A letter received by an enlisted man from his girlfriend or wife back home who promised to wait for him. The letter usually goes something like this:

Dear John,

     Blah blah blah blah... It breaks my heart to tell you
this... blah blah blah blah blah I met a nice man named
Carlos at the church picnic a few months ago... blah
blah blah blah... we've fallen in love... blah blah blah
blah... I'm sorry but I just couldn't wait for you... blah 
blah blah blah.

     - Mary
These letters usually don't contain the lines "I'm a callous bitch" or "I needed what I needed when I needed it", probably because such statements would be redundant. The "Dear John" Letter was much more prevalent and more sinister during wartime, when soldiers were unable to avoid conscription and could not return home during leave.

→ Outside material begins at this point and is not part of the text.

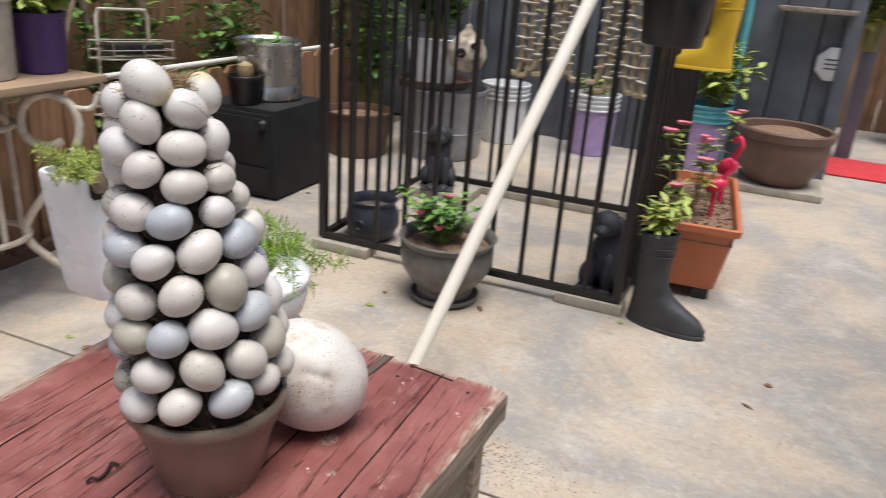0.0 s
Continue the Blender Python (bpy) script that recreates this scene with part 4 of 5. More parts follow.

There is an urban legend about the Dear John Letter, wherein Iraqis tried to play on soldiers' fears during Desert Storm, but instead came up with broadcasts like "While you are sitting in the desert, Bart Simpson is sleeping with your wives!"

The best way to combat a "Dear John" Letter is to collect pictures of the sisters, cousins, and girlfriends of other members of your platoon, squadron, etc., mix her picture in with them, and send them back home with a letter than reads:

Dear Mary,

     I forget which one is you.  Please remove your 
picture and send the rest back to me.  Thank you.